FORGIVE ME, LEONARD PEACOCK is the story of Leonard Peacock’s eighteenth birthday, on which he intends to shoot his high school nemesis, and then shoot himself.
Heartbreaking and life-affirming in unexpected ways, this is an unflinching portrait of how a person can feel like their humanity has been steadily stripped away from them; in this case, a teen who hopes this will be the last day of his life. It holds nothing back, and tells the truth, weaving in a vivid cast of characters in Leonard’s life as it does so, in a beautifully authentic story. It also has some fresh, completely unexpected narrative tricks up its sleeve that rock you out of your expectations, and ultimately make you feel… all the feels, as they say.

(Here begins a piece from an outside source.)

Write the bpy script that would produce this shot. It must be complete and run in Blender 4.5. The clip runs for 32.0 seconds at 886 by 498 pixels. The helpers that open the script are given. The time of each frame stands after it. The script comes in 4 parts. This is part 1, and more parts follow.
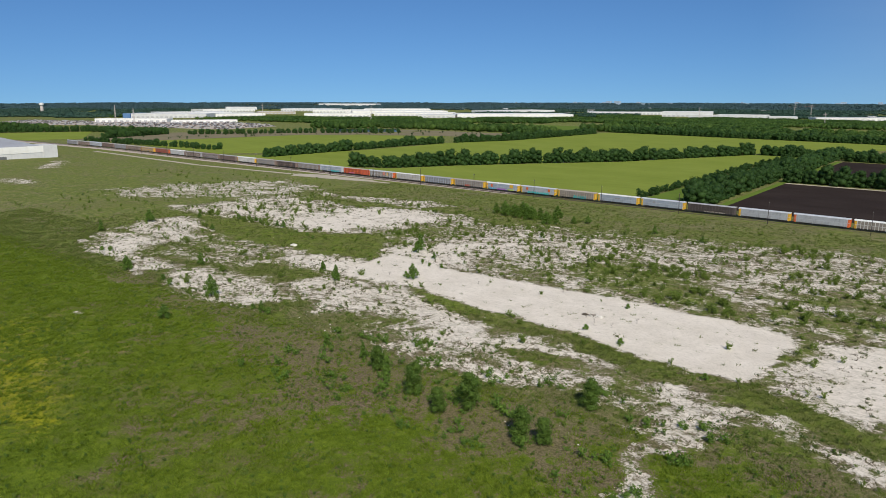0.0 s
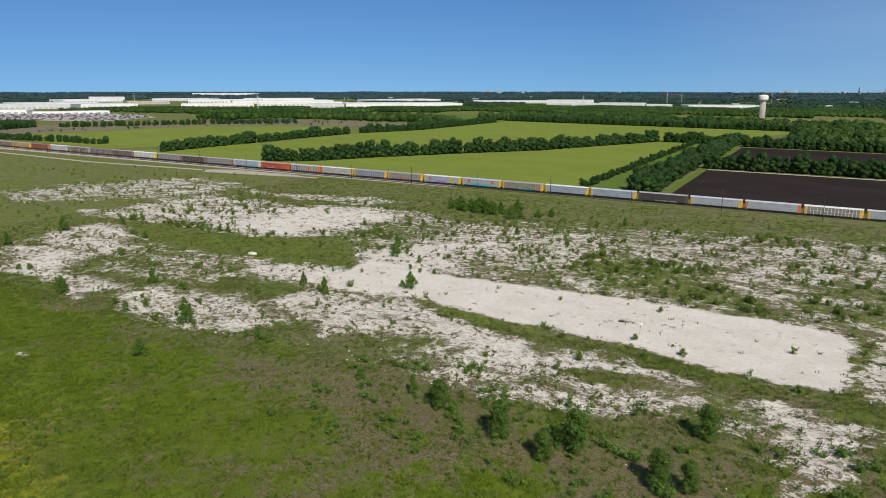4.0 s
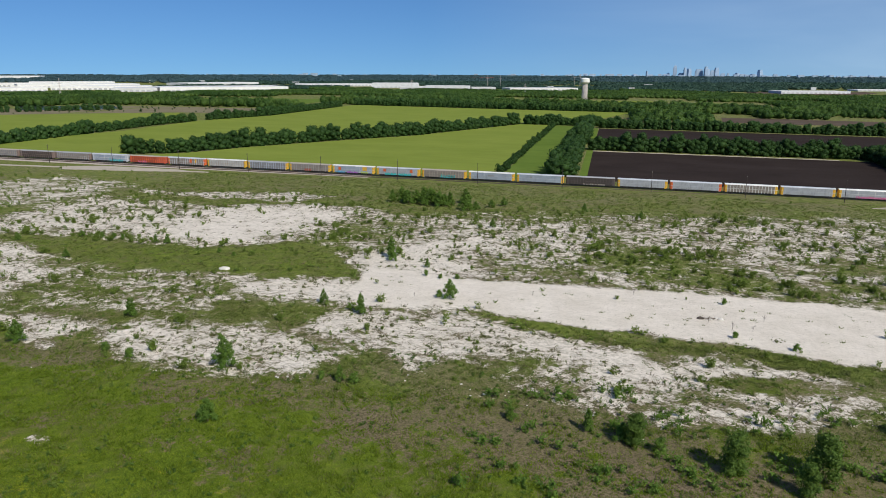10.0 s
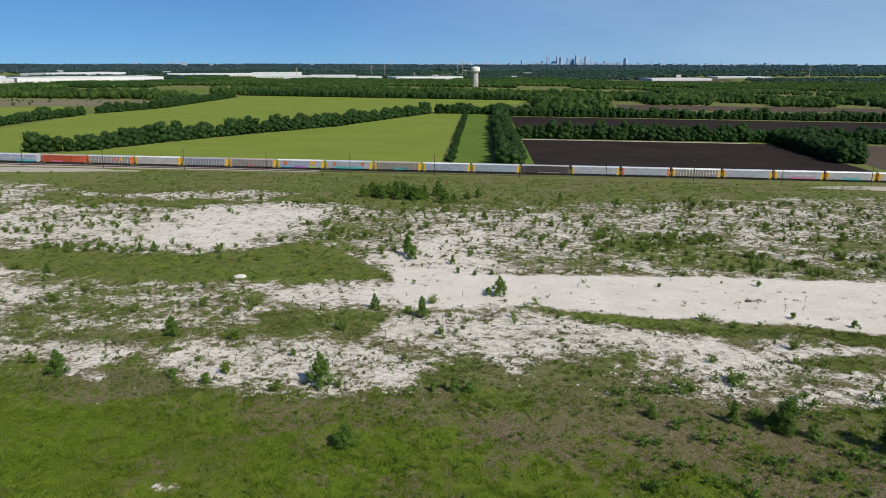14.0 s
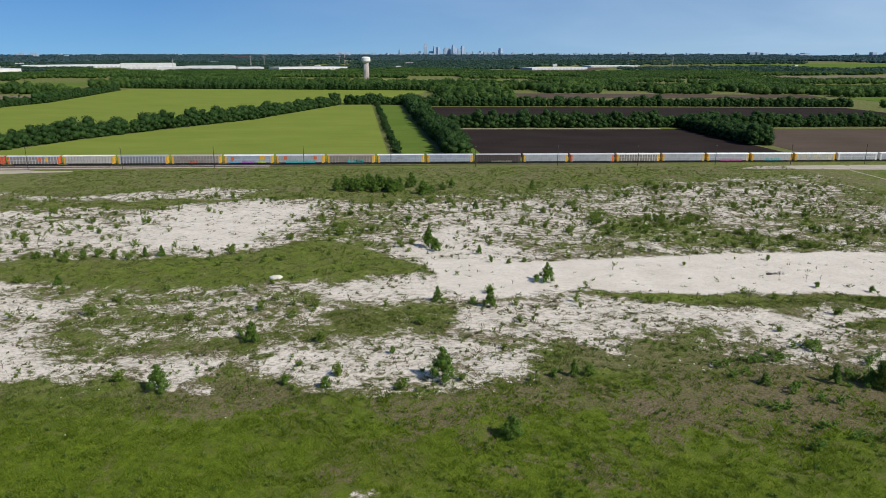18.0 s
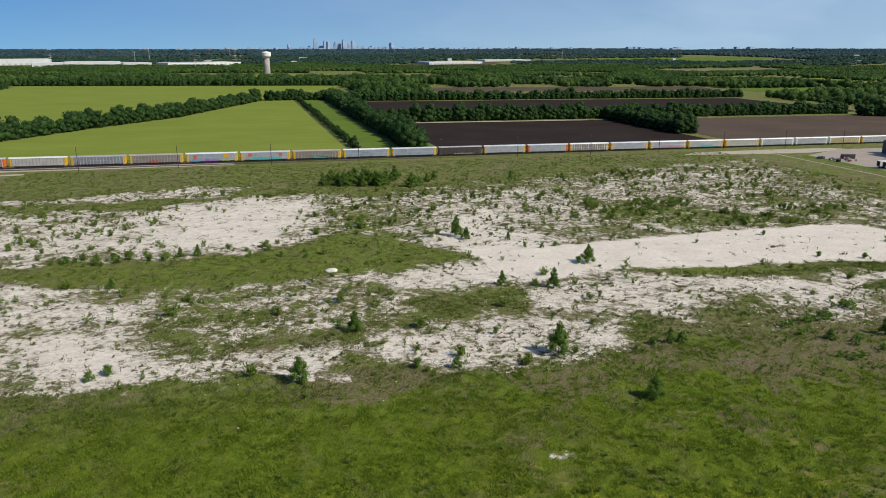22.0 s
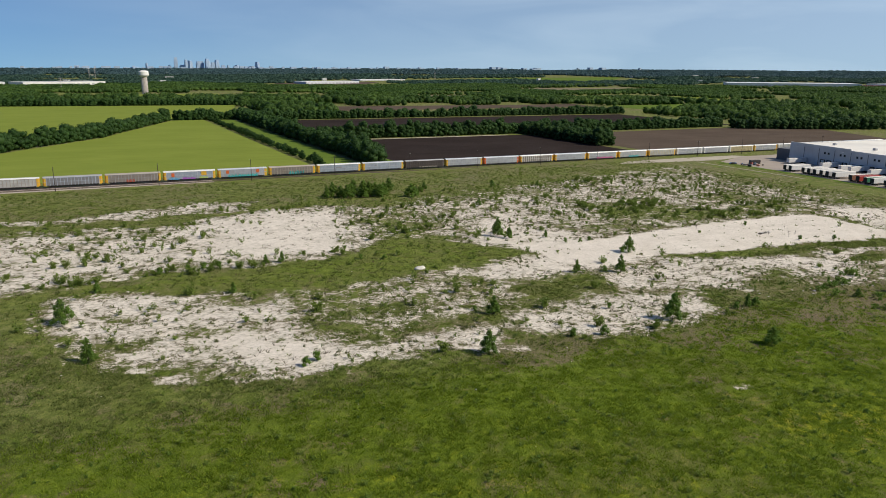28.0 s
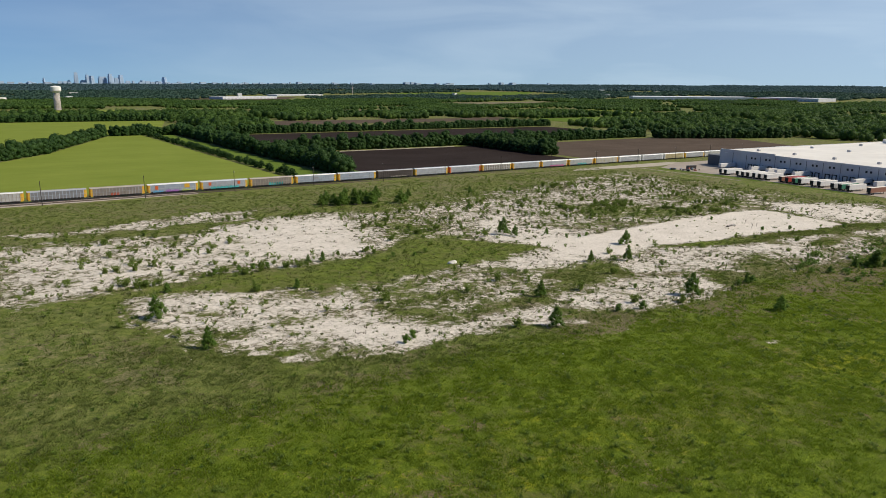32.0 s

In the manner of a more snarky, introspective Jack Bauer, we follow Leonard, 24-style, as the day unfolds, class by class, hour by hour, flashback by flashback, and the pressure and tension mount. His voice is acerbic, angry, hurt, lonely, yet also witty, humane, and understanding. He’s an amazing creation. The writing, the craft on display here, is fantastic. Quick is a brilliant writer, able to take his own humanity and understanding and turn it, incredibly skillfully, into a page-turner that is completely grounded in the narrator’s inner world, as well as the perfectly evoked Philly/NJ setting.
Quick has said that Leonard’s depressed, rage-filled voice came to him when he was relaxing in Paris on his first trip to the city with his wife; it was a voice that he could not ignore, despite the beautiful surroundings, and thank goodness, because this is one of the greatest YA contemporary novels ever written.
It also proves something essential about writers: we should never, ever ignore the voices in our heads. That’s what it feels like sometimes (all the time); our stories come to us unbidden, begging for our attention. If we don’t give it to them, they can just fade away again, like lonely ghosts. Having ideas is one thing; actually grabbing them and following through on them is a whole other thing. As Pink Floyd guitarist David Gilmour replied when he was asked if he thought he was getting better at playing as time went by: “I’m not getting better, but I think I’m better at capturing the good moments and hanging onto them.” Listening to the muse and doing what she says is critical, in life as well as in writing. Like J.K. Rowling, for whom Harry Potter and the seven-volume plotlines marched into her head during a train journey — if you don’t capture and explore it, you’ll never know where it could take you.
Quick certainly captured this story, and with Leonard’s unique and transformative perspective on his life, it makes you see everything differently in yours. In that sense, it’s a book that can change the world; a book that everyone should be shouting from the rooftops about. It’s also a massively compelling, terrifying, wild, emotion-shaking ride, which is what YA needs to be (and ideally, what all literature would be). It’s amazing when all those things are true of one book. So, please, do yourselves a favor: read this now, and then go tell everyone how brilliant it is.